As Andrew Sullivan says in a posting today at his Daily Dish site responding to Dale Martin's book Sex and the Single Savior, if it's not about love, then it's not about Jesus or the gospels at all.  And zeroing in on love as the central mandate and norm by which the quality of Christian life is to be assessed requires us to move beyond doctrine to experience, as Sullivan further notes.

It's not enough for the men on top to hurl down one mandate after another shoring up pure doctrine, when their own lived demonstration of what that doctrine means is so often at gross odds with the very core of the gospels--with love.  With welcoming, affirming, nurturing, freeing, and accepting others.

The elephant in the living room that the mild appeals to Catholics to remain churched keep avoiding is the problem of how we Catholics continue to present the gospel in a lived and embodied--in a sacramental--way in the world.  As long as we keep doing this in a way that not only falls significantly short of the example of Jesus in the gospels, but that actively and rabidly contradicts the very core of that example, we won't staunch the bleeding of members from our church.

And we surely won't attract new members.  
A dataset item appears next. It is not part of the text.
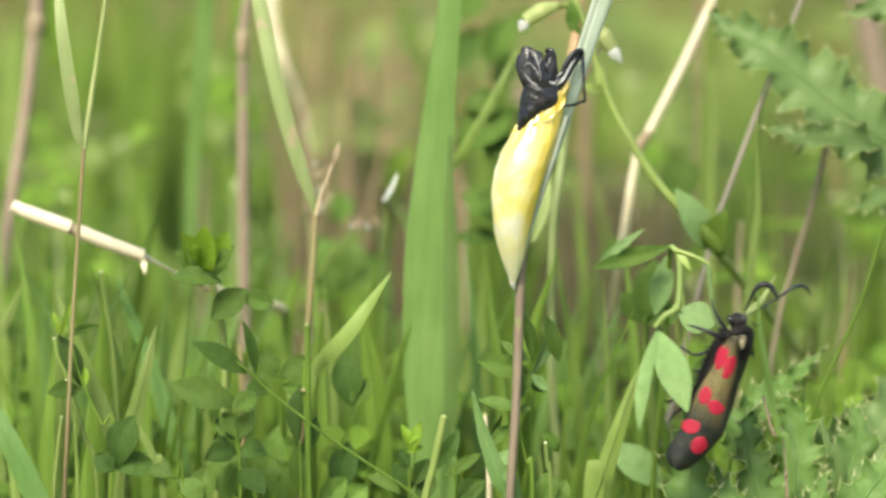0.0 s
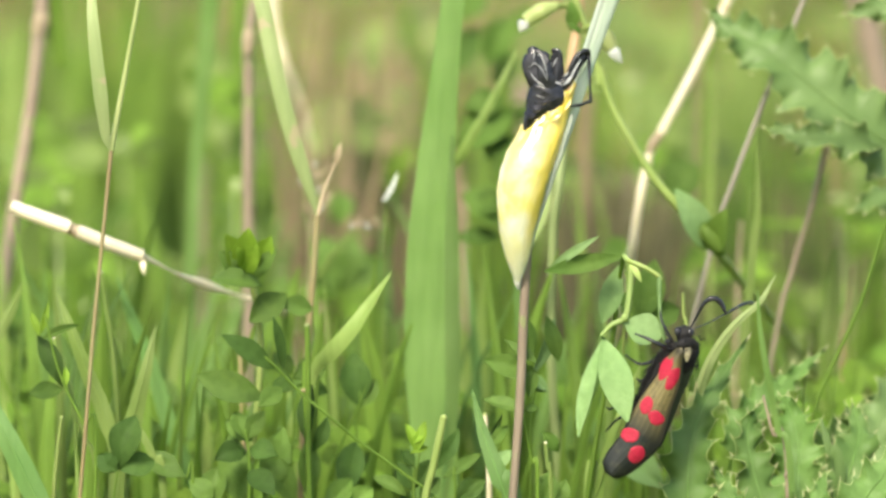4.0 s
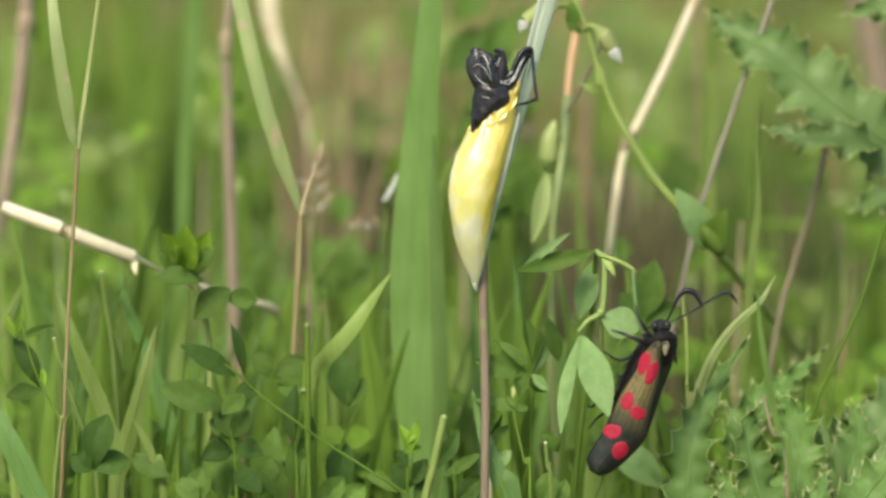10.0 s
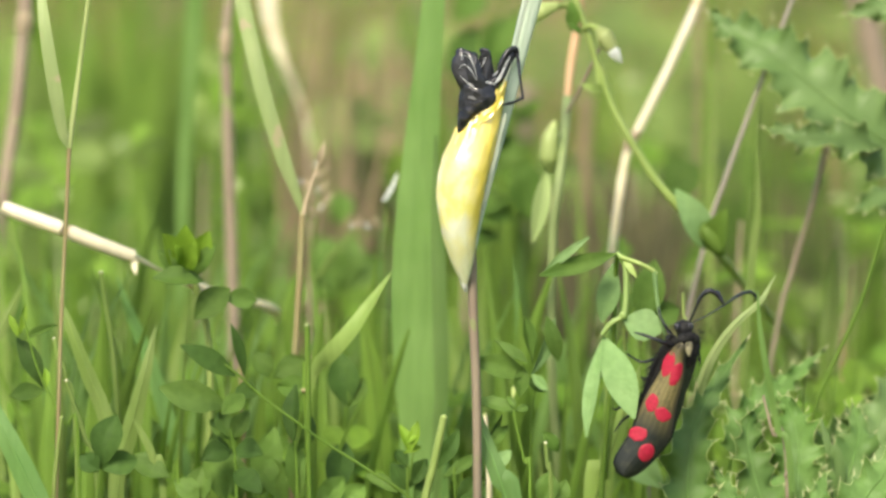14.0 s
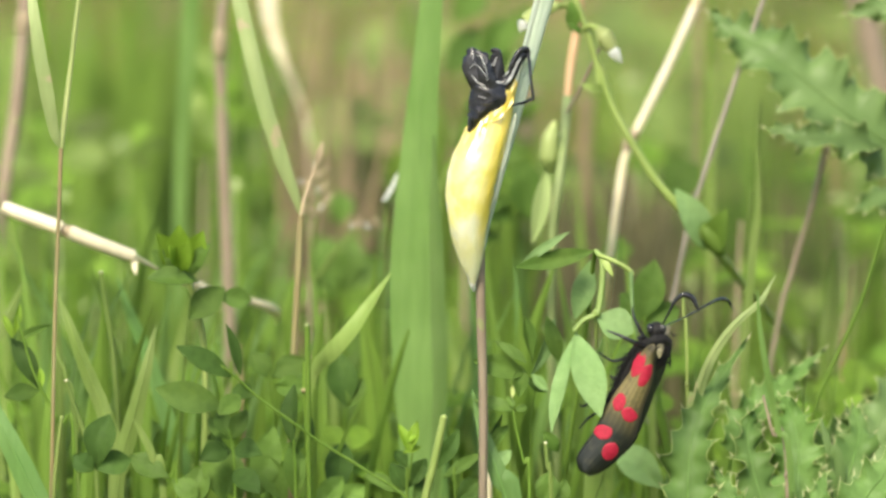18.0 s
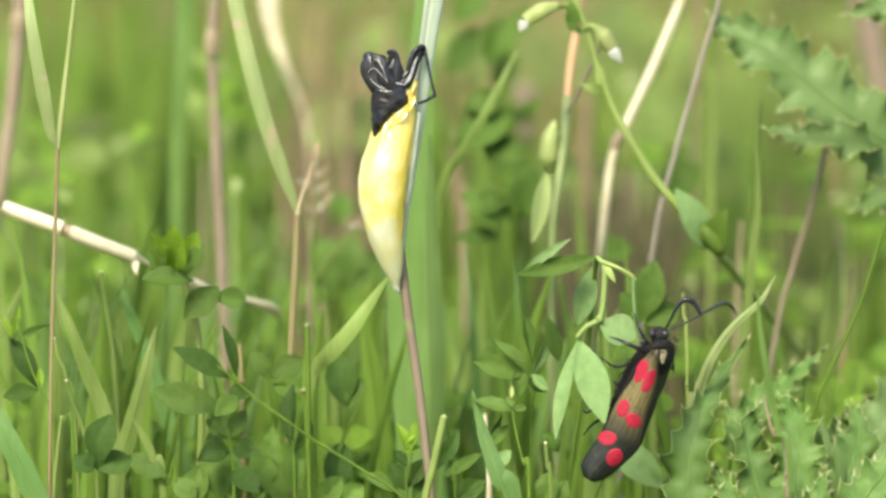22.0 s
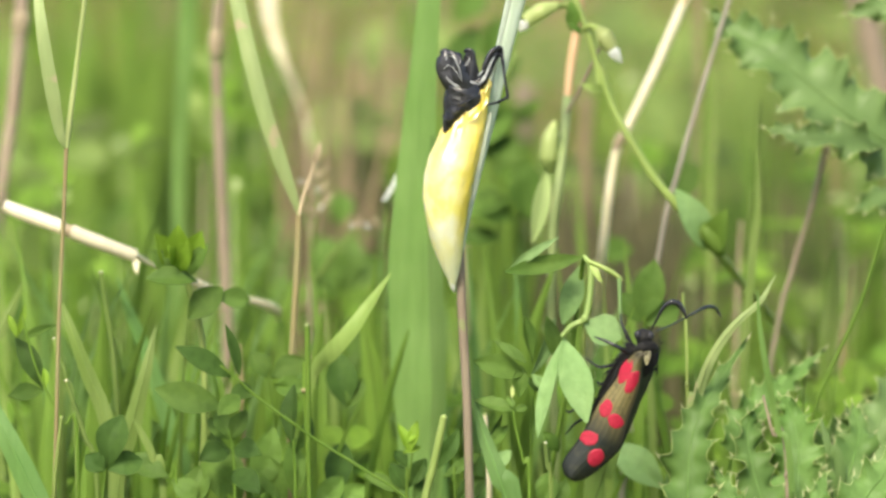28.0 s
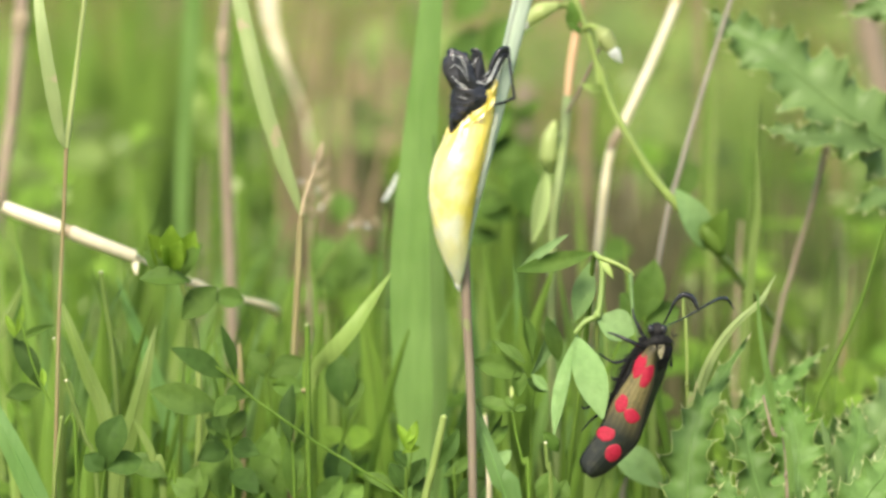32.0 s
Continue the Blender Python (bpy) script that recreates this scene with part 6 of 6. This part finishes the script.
    gusts = [
        (0, 2.765), (0.5, 1.531), (1, 2.666), (1.5, 0.543), (2, 0.543), (2.5, 2.024), (3, 4.493), (3.5, 7.456), (5.5, -0.296), (6, 0.543),
        (6.5, 1.086), (7, 1.136), (7.5, 1.383), (8, 0.148), (8.5, 1.975), (9, 0.79), (9.5, 0.494), (10, 1.284), (10.5, 0.938), (11, 0.691),
        (11.5, 0.642), (12, 0.346), (12.5, 0.543), (13, 0), (13.5, 0.79), (14, 1.284), (14.5, 0.988), (16.5, 0.691), (17, 0.296), (17.5, 1.531),
        (18, 0.79), (18.5, 2.024), (19, 0.988), (19.5, 1.531), (20, 0.691), (20.5, 0.444), (21, 0.198), (21.5, 0.148), (22, 0.346), (22.5, 0),
        (23, 0.691), (23.5, 0.296), (24, 0), (24.5, 0.049), (25, -0.099), (25.5, 0.099), (27.5, 0.395), (28, 0.691), (28.5, 0.099), (29, 0.099),
        (29.5, -0.049), (30, 0.099), (30.5, -0.296), (31, -0.148), (31.5, -0.642), (32, 0.148),]
    sway(trefoil_tuft, trefoil_tuft.location / MM, gusts)
    for lab, share in (("trefoil with yellow-green winged leaf", 0.32), ("trefoil with blue-shaded upright leaves", 0.32), ("trefoil with broad mid-green leaves", 0.4), ("trefoil with soft overlapping leaves", 0.35),
                       ("low clover with broad bluish leaves", 0.2), ("trefoil with a round dark leaf", 0.25), ("young trefoil top with bright folded leaves", 0.15), ("trefoil with cupped leaves edged by light", 0.18)):
        sway(trefoils[lab], trefoils[lab].location / MM, [(t, a * share) for t, a in gusts])
    paired = trefoils["small trefoil with dark paired leaves"]
    sway(paired, paired.location / MM, [
        (0, 2.7), (0.5, 1.5), (1, 3.6), (1.5, 1.8), (2, 0.7), (2.5, 2.3), (3, 2.7), (3.5, 3.5), (5.5, 0), (6, 0.1), (7, 0.5), (8, 0.5), (9, 0.3), (10, 0.1),
        (11, 0.05), (11.5, 1.5), (12, 0.1), (12.5, 0.8), (13, 0.8), (13.5, 2.3), (14, 1.0), (14.5, 0.4), (16.5, 0.2), (17.5, 0.9), (18, 0.3), (18.5, 1.3), (19, -0.05),
        (19.6, 1.6), (20, 0.6), (21, 0.25), (22, 0.4), (23, 0.6), (24, 0), (25, -0.25), (27.5, 0.5), (28, 1.6), (28.5, 0), (30, 0), (31, -0.2), (32, 1.5)])
    folded = trefoils["trefoil with folded leaves and a dark leaf low down"]
    sway(folded, folded.location / MM, [
        (0, 4.7), (0.5, 2.5), (1, 7.9), (1.5, 1.0), (2, 0), (2.5, 6.3), (3, 5.1), (3.5, 4.1), (5.5, -0.5), (6, -0.4), (7, 0.3), (8, -0.1), (9, 0.2), (10, 0.6), (11, 0.2),
        (12, 0), (13, 0.3), (13.5, 0.8), (14, 0.9), (14.5, 0.5), (16.5, 0.3), (17.5, 1.2), (18, 0.4), (18.5, 2.4), (19, 1.2), (19.6, 3.0), (20, 0.7), (20.5, 0.3), (21, 0.15),
        (21.5, -0.2), (22, 0.3), (23, 1.0), (24, 0), (25, -0.3), (25.5, -0.15), (27.5, 0.4), (28, 0.8), (28.5, 0.1), (30, 0), (31, -0.2), (32, 0.6)])
    sway(trefoil_front, (-10.0, -2.0, -3.0), [
        (0, 1.917), (0.5, 0.996), (1, 1.843), (1.5, 0.258), (2, 0.258), (2.5, 1.363), (3, 3.207), (3.5, 5.419), (5.5, -0.369), (6, 0.258),
        (6.5, 0.663), (7, 0.7), (7.5, 0.885), (8, -0.038), (8.5, 1.327), (9, 0.443), (9.5, 0.221), (10, 0.811), (10.5, 0.553), (11, 0.369),
        (11.5, 0.331), (12, 0.111), (12.5, 0.258), (13, -0.147), (13.5, 0.443), (14, 0.811), (14.5, 0.589), (16.5, 0.369), (17, 0.073), (17.5, 0.996),
        (18, 0.443), (18.5, 1.363), (19, 0.589), (19.5, 0.996), (20, 0.369), (20.5, 0.184), (21, 0), (21.5, -0.038), (22, 0.111), (22.5, -0.147),
        (23, 0.369), (23.5, 0.073), (24, -0.147), (24.5, -0.111), (25, -0.222), (25.5, -0.074), (27.5, 0.147), (28, 0.369), (28.5, -0.074), (29, -0.074),
        (29.5, -0.184), (30, -0.074), (30.5, -0.369), (31, -0.258), (31.5, -0.627), (32, -0.038),])
    sway(dry_straw, dry_straw.location / MM, [
        (0, 1.174), (0.5, 0.412), (1, 0.122), (1.5, -0.061), (2, 0.348), (2.5, 0.344), (3, 1.174), (3.5, 2.46), (5.5, -0.362), (6, -0.562),
        (6.5, 0.251), (7, 0.161), (7.5, -0.566), (8, -0.157), (8.5, 0.365), (9, -0.229), (9.5, -0.251), (10, 0.047), (10.5, -0.362), (11, -0.294),
        (11.5, -0.34), (12, -0.455), (12.5, -0.519), (13, 0), (13.5, -0.469), (14, 0.301), (14.5, -0.129), (16.5, -0.222), (17, 0.569),
        (17.5, 0.186), (18, 0.208), (18.5, 0.773), (19, 0.068), (19.5, -0.2), (20, -0.362), (20.5, -0.519), (21, -0.605), (21.5, -0.673),
        (22, -0.809), (22.5, -0.809), (23, -0.809), (23.5, -0.809), (24, -0.766), (24.5, -0.605), (25, -0.651), (25.5, -0.562), (27.5, -0.562),
        (28, -0.605), (28.5, -0.265), (29, -0.673), (29.5, -0.358), (30, -0.469), (30.5, -0.469), (31, -0.465), (31.5, -0.673), (32, -1.034),])
    toss(fallen, (-40.8, 32.0, 84.2), [(0, 1.2, 0.1, 0), (1, 2.2, -0.6, 0), (2, 0.5, 0.2, 0), (3, 1.1, 0.1, 0), (3.5, 1.3, 0.1, 0), (5.5, 0, 0, 0), (16.5, 0, 0, 0), (28, 0.2, 0.1, 0), (32, 0.1, 0, 0)])
    sway(grey_stem, grey_stem.location / MM, [
        (0, 2.108), (1, 0.703), (2, 0.375), (3, 0.937), (3.5, 2.811), (5.5, -0.75), (6, -0.75), (7, -0.375), (8, 0.187), (9, 0.515), (10, 0.422),
        (11, -1.405), (12, -0.75), (13, 0), (14, 1.593), (14.5, -1.218), (16.5, 0.75), (17, 0.796), (17.5, 1.593), (18, -0.141), (19, 0.89),
        (19.5, -1.077), (20.5, -2.389), (22, -2.811), (23, -2.717), (24, -2.53), (25, -1.968), (25.5, -2.67), (27.5, -1.733), (28, -2.202),
        (29, -2.389), (30, -1.827), (31, -1.733), (32, -2.108),])
    sway(far_blade, far_blade.location / MM, [
        (0, 1.029), (0.5, 0.325), (1, 0.406), (1.5, -0.081), (2, 0.217), (2.5, 1.245), (3, 1.191), (3.5, 1.705), (5.5, -0.704), (6, -0.46),
        (6.5, -0.162), (7, 0.217), (7.5, 0.135), (8, -0.054), (8.5, 0.568), (9, -0.054), (9.5, -0.379), (10, 0.244), (10.5, -0.162), (11, -0.325),
        (11.5, -0.325), (12, -0.541), (12.5, -0.162), (13, 0), (13.5, -0.135), (14, 0.217), (14.5, 0.217), (16.5, -0.379), (17, 0), (17.5, 0.487),
        (18, -0.081), (18.5, 0.758), (19, -0.162), (19.5, 0), (20, -0.325), (20.5, -0.406), (21, -0.406), (21.5, -0.568), (22, -0.46),
        (22.5, -0.623), (23, -0.487), (23.5, -0.623), (24, -0.704), (24.5, -0.487), (25, -0.785), (25.5, -0.46), (27.5, -0.433), (28, -0.271),
        (28.5, 0.217), (29, -0.596), (29.5, -0.677), (30, -0.271), (30.5, -0.514), (31, -0.054), (31.5, -0.812), (32, 0.081),])


motions()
Talking about these matters requires implicating ourselves in the conversation.  And it requires opening the conversation to everyone--and, in particular, to those we've shoved to the margins, have refused to welcome, nurture, affirm, free, and accept.  Those whose voices we least want to hear when we ask what's wrong with our church today, that is to say.  Those we imagine we can write out of the conversation with impunity when we posture as the objective, non-ideological center that stands above the fray and deplores the excesses of left and right, including, lamentably, the witness of those harmed by the powers we continue defending in the name of defending objective, non-ideological centrist truth.